¿Somos de verdad tan corruptos?

Santiago Gamboa
21 de enero de 2017 - 02:00 a. m.

Ahora que la guerra se aleja retirando su manto, aparecen en la superficie otras urgencias, enfermedades que ya conocíamos y teníamos diagnosticadas, pero cuyo flagelo no se había logrado medir cabalmente. La peor es el gran estallido de la corrupción.

Tanto felicitarnos por el ahorro que supondrá la paz y ahora resulta que el gasto más grande, el que nos ha desvalijado en las últimas décadas no fue la guerra, sino el robo directo al Estado por parte de algunos de sus hijos más ilustres, gente preparada y “decente” de la sociedad. ¡Quién lo iba a pensar! Los mismos que gritaban ¡patria!, que se desgarraban las vestiduras por el país, resultaron ser los peores delincuentes. ¿Luchaban en nombre de alguien? No, lo hacían para sí mismos. Eran y son los Robin Hood de sí mismos, para satisfacer su imperiosa necesidad de ser más ricos.
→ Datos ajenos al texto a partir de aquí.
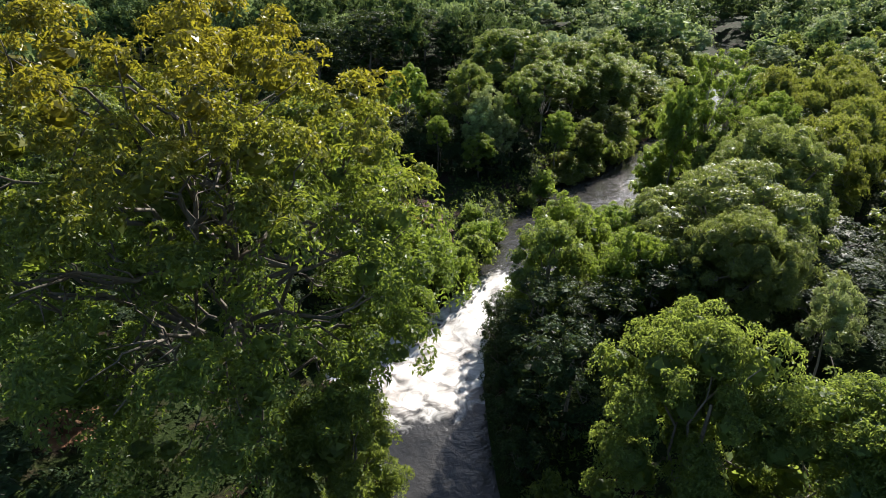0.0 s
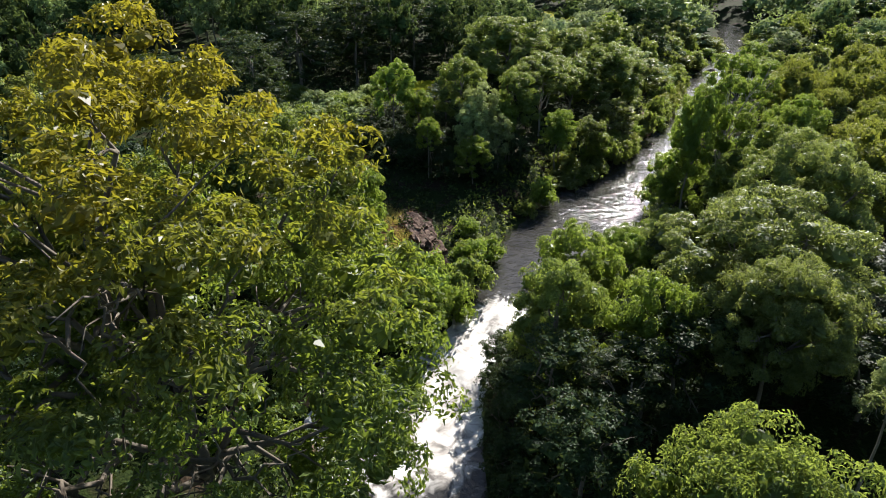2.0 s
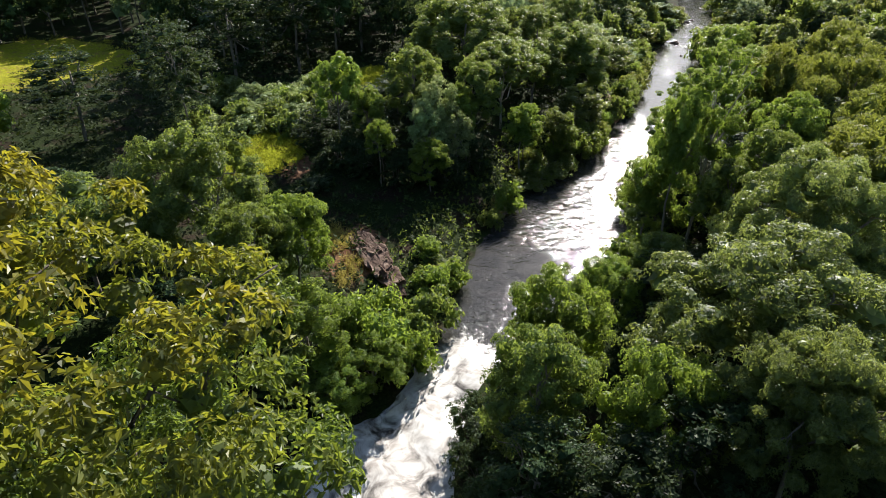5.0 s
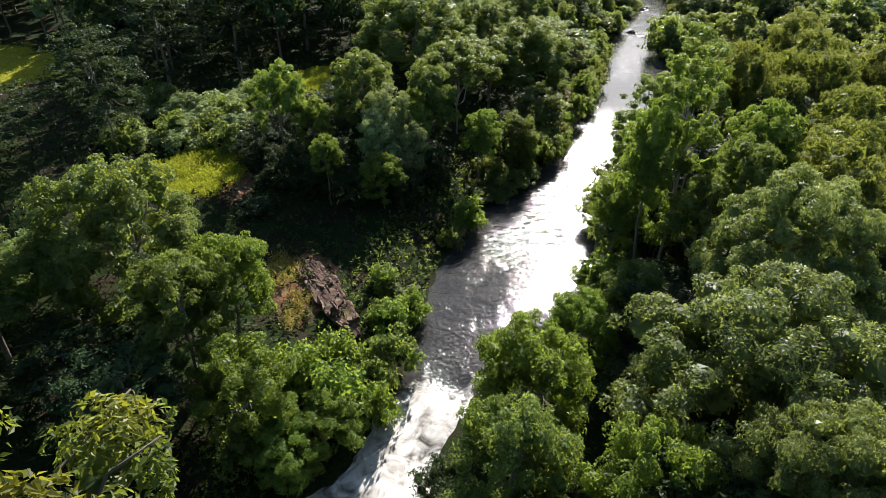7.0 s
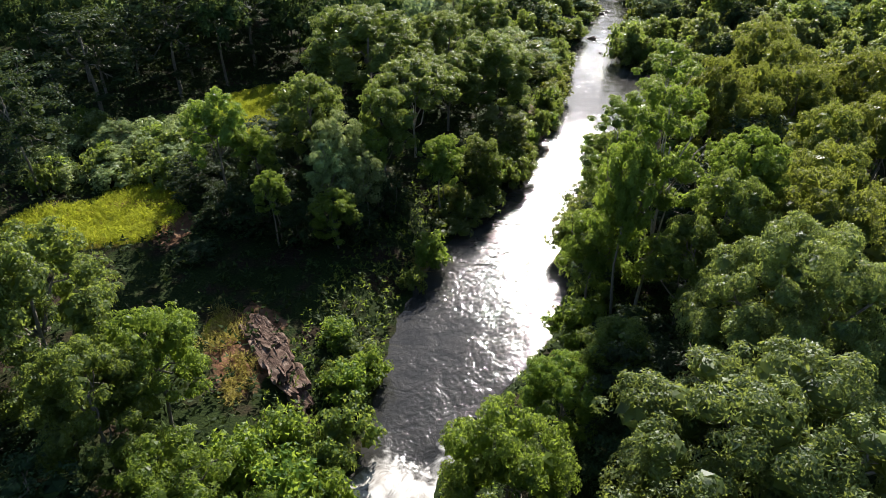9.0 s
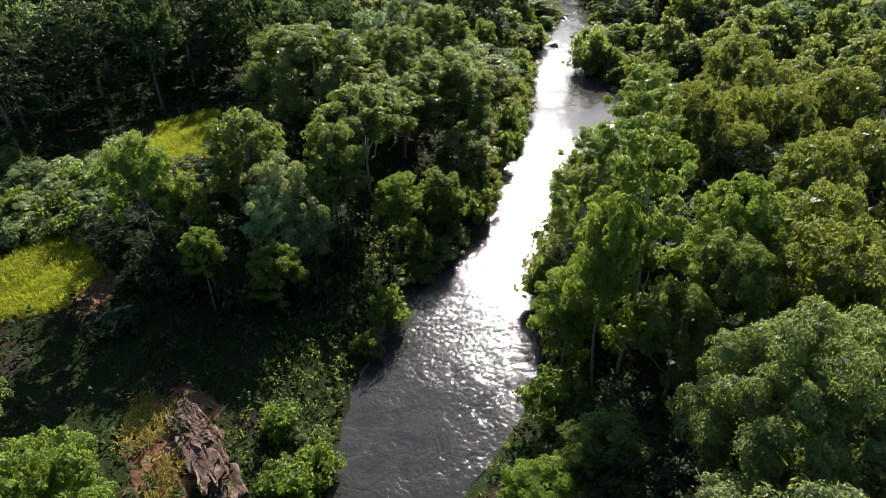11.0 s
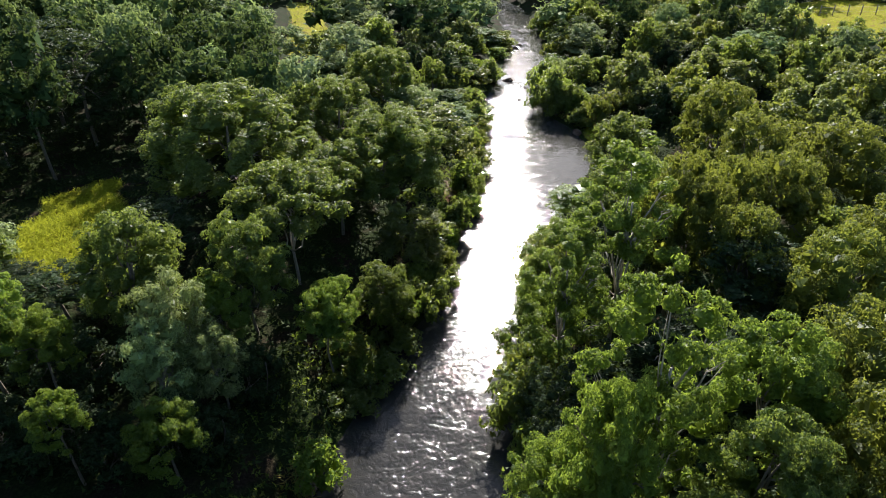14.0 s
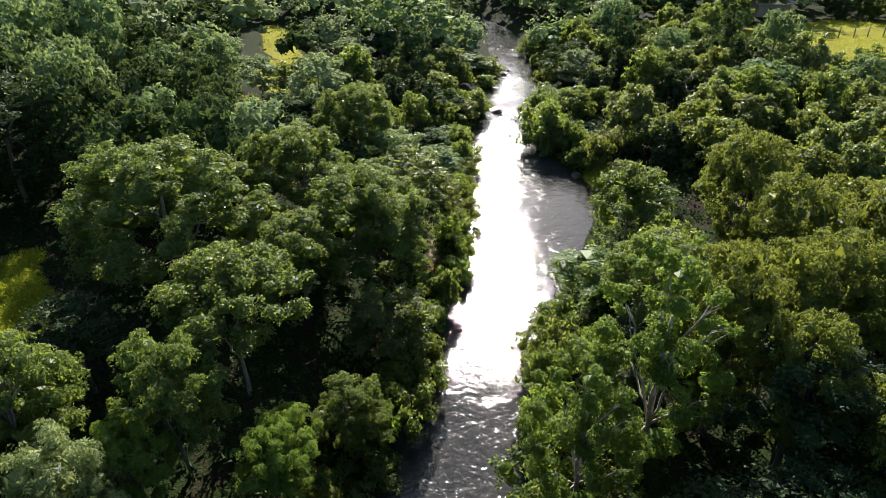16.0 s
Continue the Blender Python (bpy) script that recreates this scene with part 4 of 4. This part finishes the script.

La enfermedad del arribismo, que según he visto arrasa en Colombia, es la única explicación a este comportamiento, pues es una corrupción enteramente hecha por personas… ¡que en principio no lo necesitaban! Pero, un momento, ¿cómo que no? Lo necesitan para aumentar su poder y eso justifica cualquier riesgo. Curioso que lo que aprendieron en esos lugares tan exclusivos donde se educaron haya sido a adorar la riqueza y a sacrificar por ella cualquier principio ético.

El exviceministro Gabriel García, por ejemplo, fue calificado por su jefe Álvaro Uribe de “personalidad joven más importante del Caribe y de la patria”, así como de “cartagenero ilustre”. ¡Ilustrísimo! Economista de la Universidad de los Andes y especializado en Estados Unidos, ¿qué más credenciales necesita alguien para ser considerado “decente” en un país clasista como el nuestro? Pero lo que aprendió en esos salones tan sofisticados no fue la capacidad de pensar el mundo desde parámetros elevados, sino la urgencia de pertenecer y mantenerse en la élite. Sin importar que las consecuencias de su latrocinio engendraran más desigualdad, más odio social y más violencia.

Porque ser rico es muy caro, así que hay que ir a beber de la fuente, que es el Estado. Y esto, me temo, lo llevan haciendo más de un siglo. Sospecho que detrás de gran parte de las más elegantes familias del país hay un bisabuelo que hizo este trabajo sucio, usando la política como trampolín económico, pero luego, con el tiempo que todo lo borra, la cosa se fue quedando en el pasado. Los problemas de seguridad y el narcotráfico y la profusión de enemigos impidieron que la ley se fijara en gente tan honorable e ilustre.

Pero esto podría cambiar, pues Colombia ya no es la misma. El escándalo nacional por Odebrecht o Reficar o los Nule y todo lo que va saliendo, unido al clamor de senadores valerosos como Claudia López, hará que la clase política tradicional, a menudo aliada y propiciadora de estas jugarretas, empiece a ver que el nuevo país que se está fundando tras el proceso de paz no se va a dejar manosear tan fácil como el de antes. Habrá que poner al país en la lavadora y dejarlo varios ciclos, porque si no se logra tendremos que aceptar que Colombia no es en realidad una democracia (¿vieron la entrevista al rey de los contratos en Semana?) sino llana y simplemente un Estado corrupto, en manos de rufianes y pícaros.